KANGAROO Flat’s Noel Markey has reaped the benefits of a new stroke medication for two years, and is grateful it will soon change the lives of countless others.
The 82-year-old has been on warfarin since having a stroke 30 years ago, and said the recently government-subsidised Pradaxa gave him the freedom he always dreamed of.
He said he wouldn’t have been able to afford the drug if it wasn’t for the early access program, and now he can’t imagine life without it.
When taking warfarin, Noel had to travel to the doctor every week for long check-ups, was left with fragile skin “like a ripe peach” and was restricted to eating only certain types of food.

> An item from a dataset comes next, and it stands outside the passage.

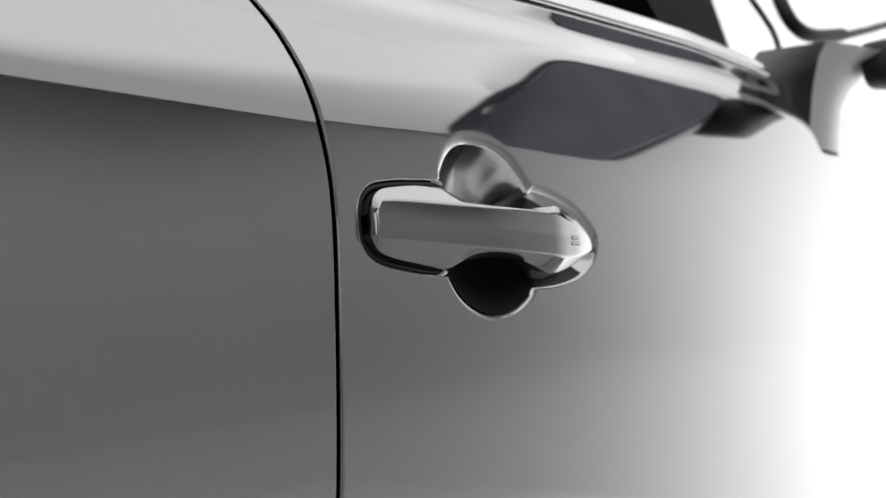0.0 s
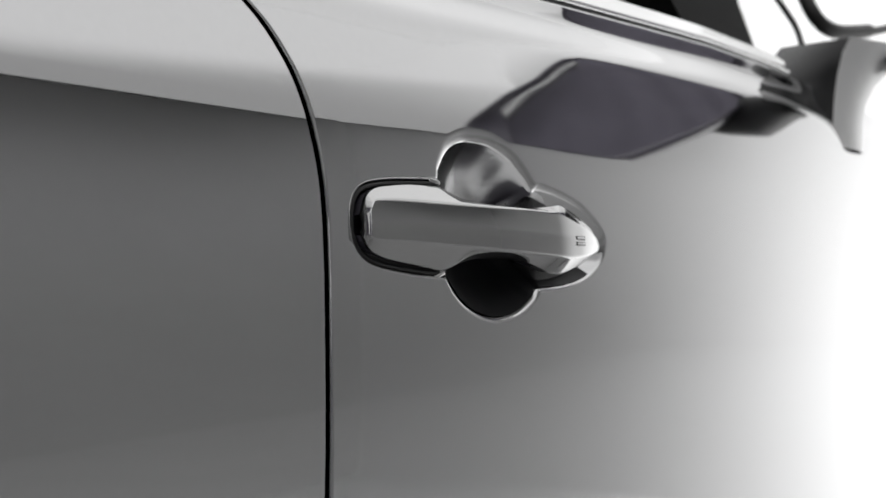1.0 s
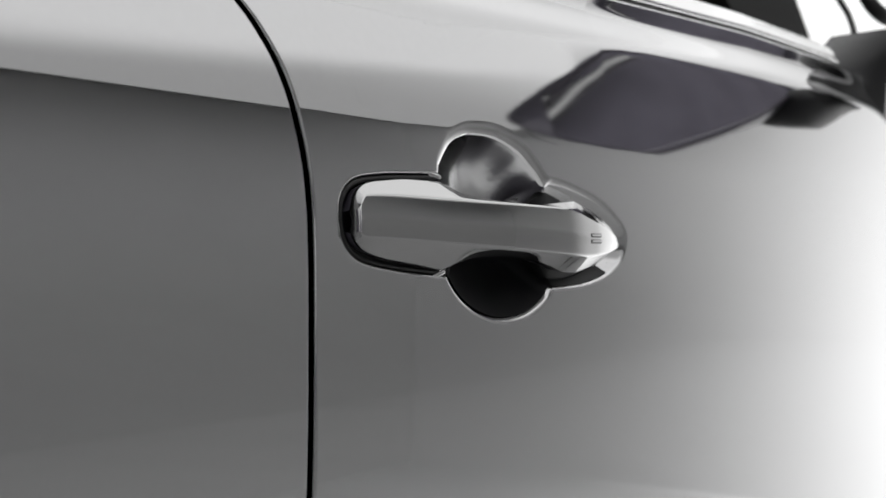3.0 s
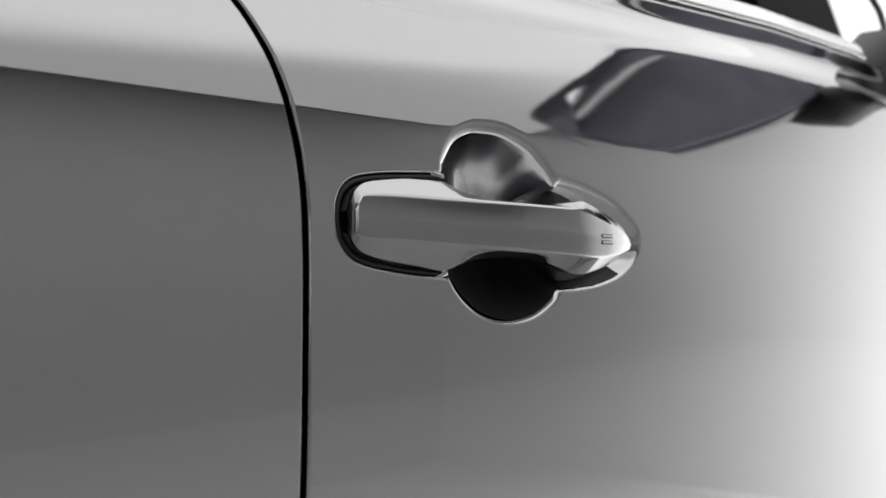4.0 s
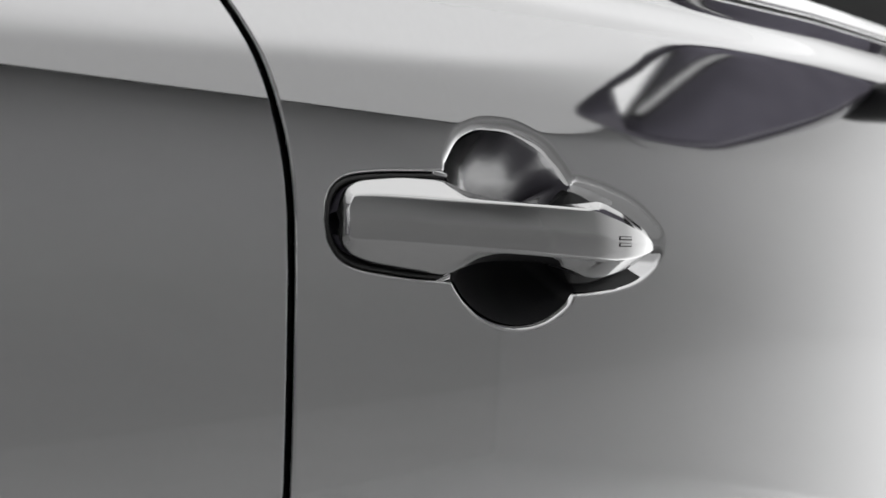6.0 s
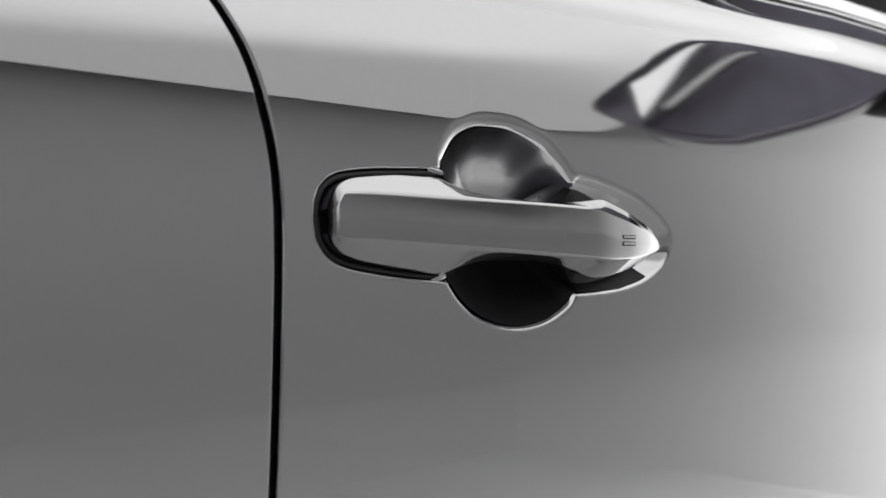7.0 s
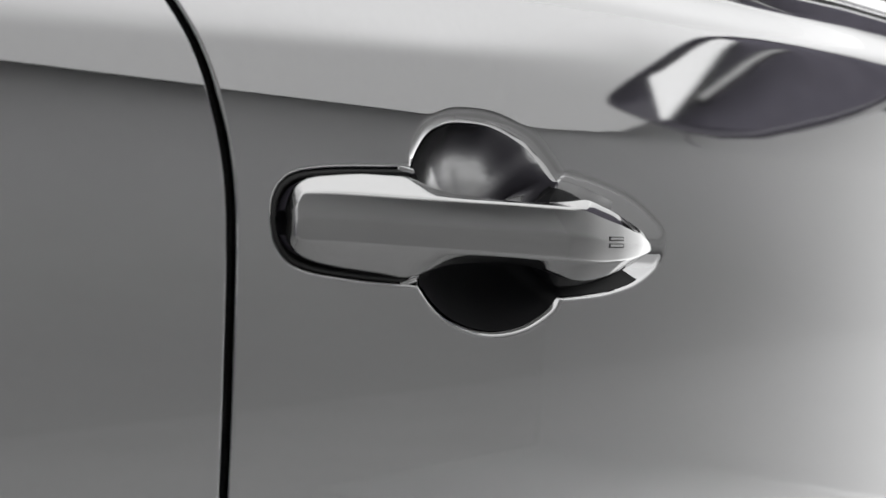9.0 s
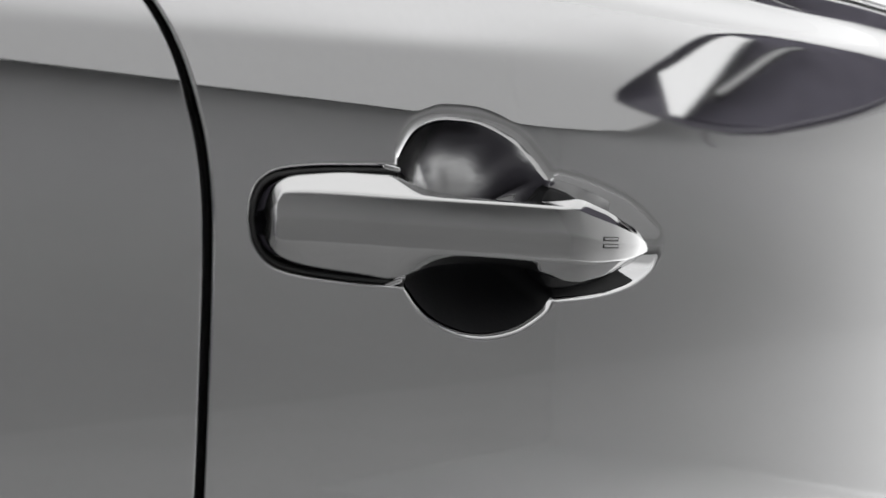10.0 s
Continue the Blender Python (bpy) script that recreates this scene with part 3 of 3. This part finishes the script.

Now, he just takes a tablet twice a day.
“When you’re on warfarin, you can’t go on holidays, you just feel so fragile and it’s just no good at all,” he said.
Noel said it was psychologically damaging too – he “felt like a chronic invalid” all the time, having to constantly travel to the doctor.
“It’s a constant reminder that you’re sick but this new medication has helped me so much and the subsidy will make a huge difference to other people’s lives.”
His wife Mary said she “just wanted to kiss the ground”.
“We’re just so lucky to live in Australia, where the government subsidises medication for those on low incomes – we couldn’t live without it,” she said.
“Noel’s stroke came out of nowhere – he was healthy, a non-smoker, exercised regularly.
“And when you get older, all sorts of things go wrong so you end up relying on lots of medication.
“We couldn’t even afford to buy the kids’ presents if we had to buy Pradaxa outright.
“But you’d just do it because there’s no side effects, no bruising.
“We’re just so grateful to be looked after by the government.”
One thing Noel said he would miss was the nurses at the doctor’s surgery – who he calls “his angels”.
But he said even that was worth giving up to be on Pradaxa.
Experts hail new blood thinning treatment
THOUSANDS of Australians will benefit from a newly subsidised medication that prevents strokes in people with an irregular heartbeat.
Pradaxa will become listed on the Pharmaceutical Benefits Scheme as of Sunday, giving people affordable access to the life-changing tablet.
Before the new listing, many at-risk patients took warfarin – a medicine that requires regular blood testing, restricts use of many foods and alcohol, and can cause significant bruising.
Because of this, two-thirds of stroke patients with an irregular heartbeat go without recommended blood-thinning medication.
But stroke experts are hopeful that the number of strokes caused by this common heart condition will drop significantly thanks to the listing.
“Atrial fibrillation (irregular heartbeat) is an important and treatable risk factor for stroke and this audit highlights the need for better use of stroke prevention medication,” said World Stroke Organisation president and director of neurology at the Royal Melbourne Hospital, Professor Stephen Davis AM.
Professor Davis welcomed the availability of a new generation of stroke prevention medications.
“About 100,000 Australians with diagnosed atrial fibrillation are currently untreated,” he said.
Many of these patients can now be treated with these next generation oral anticoagulants which will be readily accessible in Australia for the first time,” he said.
“An atrial fibrillation-related stroke occurs every hour-and-a-half in Australia. New treatment options are long overdue.”